Trump tweets, campaign statements at issue in case challenging DACA termination

President Trump’s tweets and campaign statements were raised in a federal appeals court Tuesday as a three-judge panel gathered to hear oral arguments in a case challenging the administration’s decision to end an Obama-era program protecting young immigrants from the threat of deportation.

During the one-hour argument before the 9th U.S. Circuit Court of Appeals, Judge John Owens noted that the president has made many comments about immigrants that could be applicable to the case, the plaintiffs of which claim the Trump administration acted unlawfully when it attempted to rescind the Deferred Action for Childhood Arrivals program.

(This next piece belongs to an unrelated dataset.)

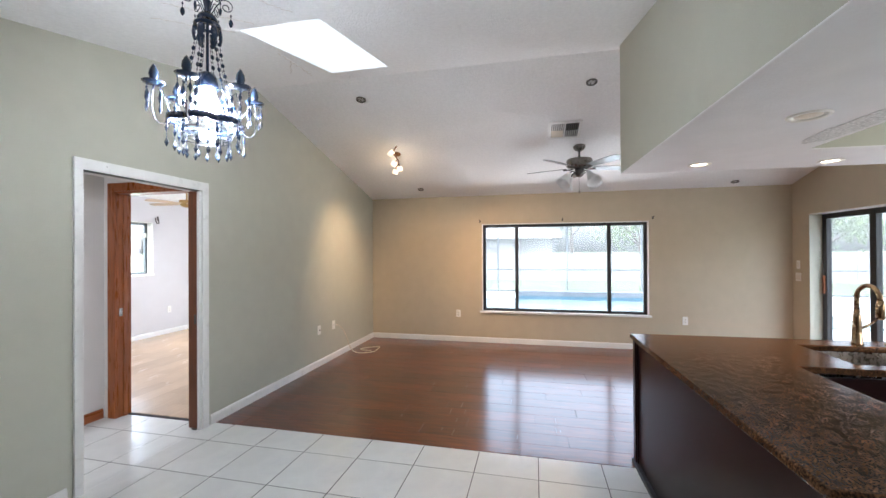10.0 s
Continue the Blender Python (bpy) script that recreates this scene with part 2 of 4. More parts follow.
def link(name, bm, mat):
    me = bpy.data.meshes.new(name)
    bm.to_mesh(me)
    bm.free()
    me.materials.append(mat)
    return new(name, me)


def part(name, bm, mat, parent, label="", kind=""):
    ob = link(name, bm, mat)
    ob.parent = parent
    ob.matrix_parent_inverse = Matrix.Identity(4)
    return tagged(ob, label, kind=kind)


def piece(name, mesh, parent, m):
    """A part on shared mesh data."""
    ob = new(name, mesh)
    ob.parent = parent
    ob.matrix_basis = m
    return ob


def mesh_of(name, bm, mat):
    me = bpy.data.meshes.new(name)
    bm.to_mesh(me)
    bm.free()
    me.materials.append(mat)
    return me


def thing(name, m, label, category, group="", kind=""):
    ob = new(name)
    ob.empty_display_size = 0.1
    ob.matrix_basis = m
    return tagged(ob, label, category, group, kind)


def structure(name, bm, mat, label, category):
    return tagged(link(name, bm, mat), label, category, kind="structure")


# ---- plan ----
XE, YS, XW = 6.52, -6.33, -3.72          # east, south and west faces of the place
RIDGE_X, RIDGE_Z, EAVE_W, EAVE_E = 3.5, 3.19, 2.48, 2.426
WOOD_X = 2.945                            # where the tiles meet the laminate


def ceil_z(x):
    if x <= 0:
        return EAVE_W
    if x <= RIDGE_X:
        return EAVE_W + (RIDGE_Z - EAVE_W) * x / RIDGE_X
    return RIDGE_Z + (EAVE_E - RIDGE_Z) * (x - RIDGE_X) / (XE - RIDGE_X)


# north wall, with a doorway to the small back hall
DX0, DX1, DZ = 1.872, 2.815, 2.051
bm = bmesh.new()
prism(bm, [(-0.14, 0), (DX0, 0), (DX0, ceil_z(DX0) + 0.05), (0, EAVE_W + 0.05), (-0.14, EAVE_W + 0.05)], 1, 0, 0.12)
prism(bm, [(DX0, DZ), (DX1, DZ), (DX1, ceil_z(DX1) + 0.05), (DX0, ceil_z(DX0) + 0.05)], 1, 0, 0.12)
prism(bm, [(DX1, 0), (XE + 0.2, 0), (XE + 0.2, EAVE_E + 0.05), (XE, EAVE_E + 0.05), (RIDGE_X, RIDGE_Z + 0.05), (DX1, ceil_z(DX1) + 0.05)], 1, 0, 0.12)
structure("wall_north", bm, GREEN, "sage green painted wall with a doorway under the vault", "wall")

# east wall with the picture window
WY0, WY1, WZ0, WZ1 = -4.475, -1.935, 0.515, 1.955
bm = bmesh.new()
prism(bm, [(0, 0), (WY1, 0), (WY1, 2.5), (0, 2.5)], 0, XE, XE + 0.2)
prism(bm, [(WY0, 0), (YS - 0.2, 0), (YS - 0.2, 2.5), (WY0, 2.5)], 0, XE, XE + 0.2)
prism(bm, [(WY1, 0), (WY0, 0), (WY0, WZ0), (WY1, WZ0)], 0, XE, XE + 0.2)
prism(bm, [(WY1, WZ1), (WY0, WZ1), (WY0, 2.5), (WY1, 2.5)], 0, XE, XE + 0.2)
structure("wall_east", bm, WARMED_SAGE, "sage wall tinted tan as by warm lamplight, round a wide picture window", "wall")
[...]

“He has said all kinds of things that could be relevant in this litigation,” Owens said. “I know we have to wait for the Supreme Court in the travel ban case maybe to understand how we can fully evaluate his statements on the equal protection [claim], I get that, but doesn’t the secretary answer ultimately to the president?”

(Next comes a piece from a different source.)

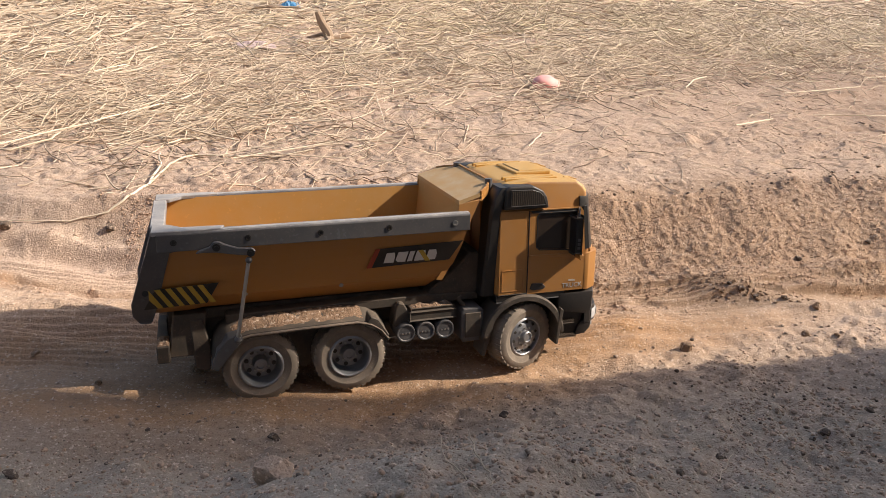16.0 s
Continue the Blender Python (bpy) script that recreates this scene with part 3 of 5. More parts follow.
for s in SIDES:
    # lifting lever, pivots and tie rod
    bm = bmesh.new()
    prism(bm, [(-0.062, 0.1905), (-0.058, 0.1935), (-0.047, 0.1970), (-0.043, 0.2020), (-0.037, 0.2020), (-0.031, 0.1985), (-0.018, 0.1935), (-0.004, 0.1930), (0.0, 0.1890), (-0.003, 0.1845), (-0.012, 0.1850), (-0.024, 0.1870), (-0.042, 0.1905), (-0.055, 0.1910)], "y", s * 0.0985, s * 0.1035, 0.0008)
    lever = part("gate_lever", bm, slate, truck, "grey cast lever beside the rail")
    for x, z in ((-0.0405, 0.1965), (-0.0055, 0.1878)):
        bm = bmesh.new()
        rod(bm, (x, s * 0.098, z), (x, s * 0.1055, z), 0.0042, 14)
        rod(bm, (x, s * 0.1055, z), (x, s * 0.1068, z), 0.0022, 8)
        part("pivot", bm, black, lever)
    bm = bmesh.new()
    rod(bm, (-0.0085, s * 0.1035, 0.177), (-0.0245, s * 0.0985, 0.090), 0.0021, 8)
    tie = part("tie_rod", bm, steel, truck, "thin bright steel tie rod")
    for at, r in (((-0.008, s * 0.1035, 0.1795), 0.0038), ((-0.0248, s * 0.0985, 0.0875), 0.0042)):
        bm = bmesh.new()
        bmesh.ops.create_icosphere(bm, subdivisions=2, radius=r, matrix=Matrix.Translation(at))
        part("ball_joint", bm, slate, tie, smooth=True)

    # decals on the bed's flank
    def decal(name, outline, material, parent, lift):
        bm = bmesh.new()
        loft(bm, [[(x, s * (side_y(z) + d), z) for x, z in outline] for d in (lift - 0.0006, lift)])
        return part(name, bm, material, parent)
    panel = decal("name_panel", [(0.1285, 0.1495), (0.1375, 0.1745), (0.2420, 0.1775), (0.2280, 0.1525)], decal_black, bed, 0.0014)
    decal("red_edge", [(0.1265, 0.1495), (0.1355, 0.1745), (0.1415, 0.1747), (0.1325, 0.1497)], red, panel, 0.0020)
    x0 = 0.1465
    for wide, cut in ((0.0118, 0.0025), (0.0118, -0.0025), (0.0060, 0.0), (0.0120, 0.002), (0.0118, 0.003)):
        a, b = x0, x0 + wide
        low, high, slant = 0.1550, 0.1685, 0.003
        decal("emblem_block", [(a, low), (a + slant, high), (b + slant - abs(cut), high), (b + slant * 0.5, 0.1630), (b, low)] if cut >= 0 else [(a, low + 0.003), (a + slant, high), (b + slant, high), (b, low), (a + 0.003, low)], white, panel, 0.0022)
        x0 = b + 0.0024
    decal("emblem_slash", [(0.1870, 0.1695), (0.1930, 0.1695), (0.2030, 0.1540), (0.1970, 0.1540)], stripe_yellow, panel, 0.0028)
    hazard = decal("hazard_panel", [(-0.1205, 0.1205), (-0.1065, 0.1465), (-0.040, 0.1490), (-0.0540, 0.1225)], decal_black, bed, 0.0040)
    for i in range(6):
        a, dz = -0.1150 + 0.0112 * i, 0.0004 * i
        top = (a + 0.0010, 0.1340) if i == 0 else (a - 0.0040, 0.1460 + dz)
        decal("hazard_stripe", [(a + 0.0092, 0.1212 + dz), top, (a + 0.0018, 0.1462 + dz), (a + 0.0148, 0.1214 + dz)], stripe_yellow, hazard, 0.0047)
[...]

Owen was referencing former acting Secretary of Homeland Security Elaine Duke, who issued a memorandum in September rescinding DACA.

The judges gathered in court in Pasadena, Calif., to consider whether the Trump administration’s attempt to end the 2012 program was lawful.

Attorney General Jeff Sessions announced in September the program, which protects immigrants brought to the U.S. illegally as children from the threat of deportation, would end as of March.

Congress attempted to enshrine DACA protections into law but were ultimately unsuccessful in reaching agreement on an immigration deal.

The president’s decision to rescind DACA brought a flood of lawsuits, and federal district court judges in California and New York both blocked the Trump administration’s efforts to end the program.

Since the judges issued their respective nationwide injunctions, the Trump administration has continued to accept DACA renewal applications.

In January, the Justice Department took the rare step of asking the Supreme Court to review the decision from the lower court in California, bypassing the 9th Circuit. But the justices declined to do so and instead urged the San Francisco-based appeals court to consider the case expeditiously.

It’s anticipated a challenge to Trump’s DACA rescission will be before the justices again in the coming months once cases proceed through the appeals courts.

The plaintiffs in the case against the Trump administration, which includes the Regents of the University of California, the state of California, and individual DACA beneficiaries, argue the efforts to end the Obama-era program were arbitrary and capricious and a violation of equal protection and due process rights.

The Trump administration, meanwhile, says it has the authority to end DACA and was justified in its decision to do so.

During arguments Tuesday, Mark Rosenbaum, who is representing individual DACA recipients in the case, told the judges that both before and after he took office, Trump referred to people from the countries where DACA recipients were immigrating from as “drug dealers, as druggies, as criminals, as bad individuals.”

Rosenbaum said these comments indicate the president was motivated, in part, by discriminatory animus.

“These DACA recipients, they’re not high priority individuals. They’re not doing anything that would indicate that they should somehow go to the top of the list,” Rosenbaum said, referencing those ordered for deportation. “[T]hese individuals from these countries are being treated as bargaining chips for other policies. That’s not going to happen with Norwegians. That’s not going to happen with Western Europeans.”

Owens, who was appointed to the appeals court by former President Barack Obama, noted that the courts are in uncharted territory when it comes to weighing whether Trump’s tweets and campaign statements can be used to determine the motivation behind a specific policy.

“I don’t think we’ve ever had this situation before,” Owens said. “We’re kind of in new ground here.”

Judge Kim Wardlaw also questioned whether, when considering Trump’s tweets, it made a difference whether they were published before he became president or after. Wardlaw said that in some tweets, the president suggested he would support protections for Dreamers if Congress allocated money for his border wall.

Hashim Mooppan, a Justice Department lawyer who argued on behalf of the Trump administration, stressed that it was Duke who issued the memorandum rescinding DACA, and said the plaintiffs failed to show evidence of discriminatory intent.

“They haven’t cited any case that says you can impute to a Cabinet secretary invidious motives based on the statements of the President of the United States,” he said. “That’s especially true when the statements by the president aren’t about the policy in question and aren’t about racial animus.”

Owens noted that the travel ban case currently before the Supreme Court will likely help shed light on how much weight the courts can give to Trump’s tweets and campaign statements and questioned why the government needed the DACA case decided so swiftly given the high court’s pending decision.

The justices heard the travel ban case, which was also brought under Equal Protection claims, in April, and a decision is expected by the end of June.

“Why all of a sudden now do we have to decide this case?” Owens asked.

Mooppan said the Trump administration believes the court should act expeditiously, as the Supreme Court suggested it do.

“We’re being forced to maintain a policy that gives affirmative sanction to 700,000 illegal aliens in a policy that we think is illegal,” he said.

While cases involving Trump’s DACA rescission are currently weaving through the federal courts, another lawsuit challenging the legality of the program was filed in a federal district court in Texas.

Seven states filed the lawsuit this month and want an end to the 2012 Obama-created program.